### What you need to do
Return all the data below as it stands, minus the pictures.

### Given information
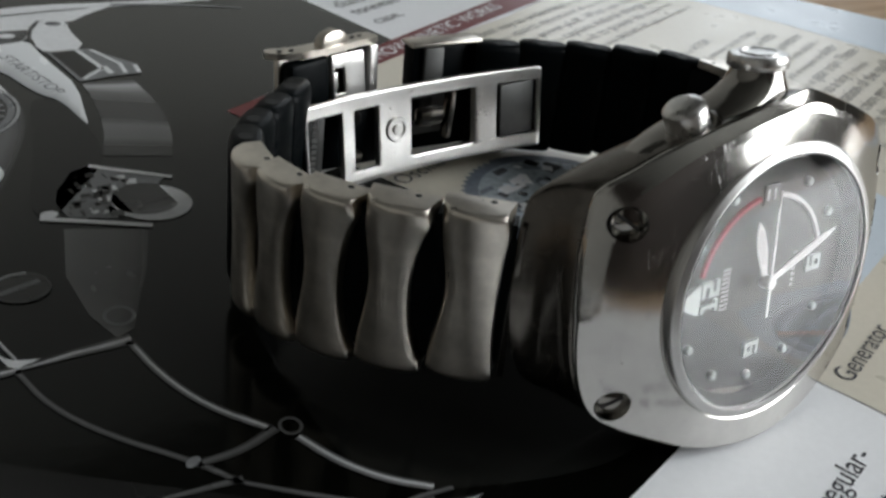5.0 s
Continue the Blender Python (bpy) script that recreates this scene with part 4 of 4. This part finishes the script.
part("lower_flange", box(-7.4, 9.8, -1.0, 3.6, -9.0, -8.0, 0.3), M_BRIGHT, shell, "bright lower flange", CS)
CP = pose(-0.0096, 0.0712, 0.0102, -12, 0, 8)
part("catch_plate", bowed(-3.0, 3.0, -8.0, 8.4, 0.8, 0.0, 2, [(-2.5, -0.7, 2.6, 6.4)], (0, 0, 0), 0, 0.0, 0.0), M_BRIGHT, shell, "bright catch plate with square hole", CP)
part("catch_lever", box(-2.4, -1.2, 0.9, 1.5, 3.0, 5.6, 0.3), M_BRIGHT, shell, "small bright lever", CP)
part("end_post", box(7.7, 9.5, -0.9, 1.6, -8.3, 8.9, 0.35), M_BRIGHT, shell, "bright end post", CS)
tab = [(-2.6, 0.0)] + [(2.6 * math.cos(math.pi * i / 14), 2.3 * math.sin(math.pi * i / 14) ** 0.7) for i in range(14, -1, -1)]
tab_rings = [[(1.4 + x * s, y, 9.8 + z * s) for x, z in tab[1:]] for y, s in ((0.2, 0.9), (0.35, 1.0), (2.0, 1.0), (2.2, 0.9))]
part("release_button", loft(tab_rings), M_LINK, shell, "polished half-round release button", CS, 40)
for x, y in ((-6.8, 3.2), (-5.2, 2.4), (6.0, 1.4), (7.4, 1.3)):
    part("adjust_hole_disc", lathe([(0.4, 10.06), (0.4, 10.13), (0.01, 10.13)], 14, (x, y), "z"), M_HOLE_SHADE, shell, "", CS)
part("shell_lining", box(-7.0, 0.6, 0.2, 2.8, -7.8, 8.6, 0.9), M_RUBBER, shell, "black rubber lining", CS)
part("shell_lining", box(6.2, 7.6, 0.6, 2.8, -7.8, 8.6, 0.4), M_RUBBER, shell, "black rubber lining", CS)
CE = pose(0.0062, 0.0716, 0.0100, -4, 0, -4)
end_piece = part("end_piece", box(-5.0, 7.0, -0.6, 3.0, -8.6, 8.4, 0.6), M_RUBBER, watch, "black bracelet end piece", CE)
part("end_cap", box(-5.4, 7.2, -0.9, 3.0, 8.3, 8.95, 0.25), M_LINK, end_piece, "steel end cap", CE)
part("end_tab", box(-3.4, 0.0, -1.5, -0.5, -4, 8.3, 0.3), M_DARKSTEEL, end_piece, "grey steel tab", CE)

### Full solution
5.0 s
Continue the Blender Python (bpy) script that recreates this scene with part 4 of 4. This part finishes the script.
part("lower_flange", box(-7.4, 9.8, -1.0, 3.6, -9.0, -8.0, 0.3), M_BRIGHT, shell, "bright lower flange", CS)
CP = pose(-0.0096, 0.0712, 0.0102, -12, 0, 8)
part("catch_plate", bowed(-3.0, 3.0, -8.0, 8.4, 0.8, 0.0, 2, [(-2.5, -0.7, 2.6, 6.4)], (0, 0, 0), 0, 0.0, 0.0), M_BRIGHT, shell, "bright catch plate with square hole", CP)
part("catch_lever", box(-2.4, -1.2, 0.9, 1.5, 3.0, 5.6, 0.3), M_BRIGHT, shell, "small bright lever", CP)
part("end_post", box(7.7, 9.5, -0.9, 1.6, -8.3, 8.9, 0.35), M_BRIGHT, shell, "bright end post", CS)
tab = [(-2.6, 0.0)] + [(2.6 * math.cos(math.pi * i / 14), 2.3 * math.sin(math.pi * i / 14) ** 0.7) for i in range(14, -1, -1)]
tab_rings = [[(1.4 + x * s, y, 9.8 + z * s) for x, z in tab[1:]] for y, s in ((0.2, 0.9), (0.35, 1.0), (2.0, 1.0), (2.2, 0.9))]
part("release_button", loft(tab_rings), M_LINK, shell, "polished half-round release button", CS, 40)
for x, y in ((-6.8, 3.2), (-5.2, 2.4), (6.0, 1.4), (7.4, 1.3)):
    part("adjust_hole_disc", lathe([(0.4, 10.06), (0.4, 10.13), (0.01, 10.13)], 14, (x, y), "z"), M_HOLE_SHADE, shell, "", CS)
part("shell_lining", box(-7.0, 0.6, 0.2, 2.8, -7.8, 8.6, 0.9), M_RUBBER, shell, "black rubber lining", CS)
part("shell_lining", box(6.2, 7.6, 0.6, 2.8, -7.8, 8.6, 0.4), M_RUBBER, shell, "black rubber lining", CS)
CE = pose(0.0062, 0.0716, 0.0100, -4, 0, -4)
end_piece = part("end_piece", box(-5.0, 7.0, -0.6, 3.0, -8.6, 8.4, 0.6), M_RUBBER, watch, "black bracelet end piece", CE)
part("end_cap", box(-5.4, 7.2, -0.9, 3.0, 8.3, 8.95, 0.25), M_LINK, end_piece, "steel end cap", CE)
part("end_tab", box(-3.4, 0.0, -1.5, -0.5, -4, 8.3, 0.3), M_DARKSTEEL, end_piece, "grey steel tab", CE)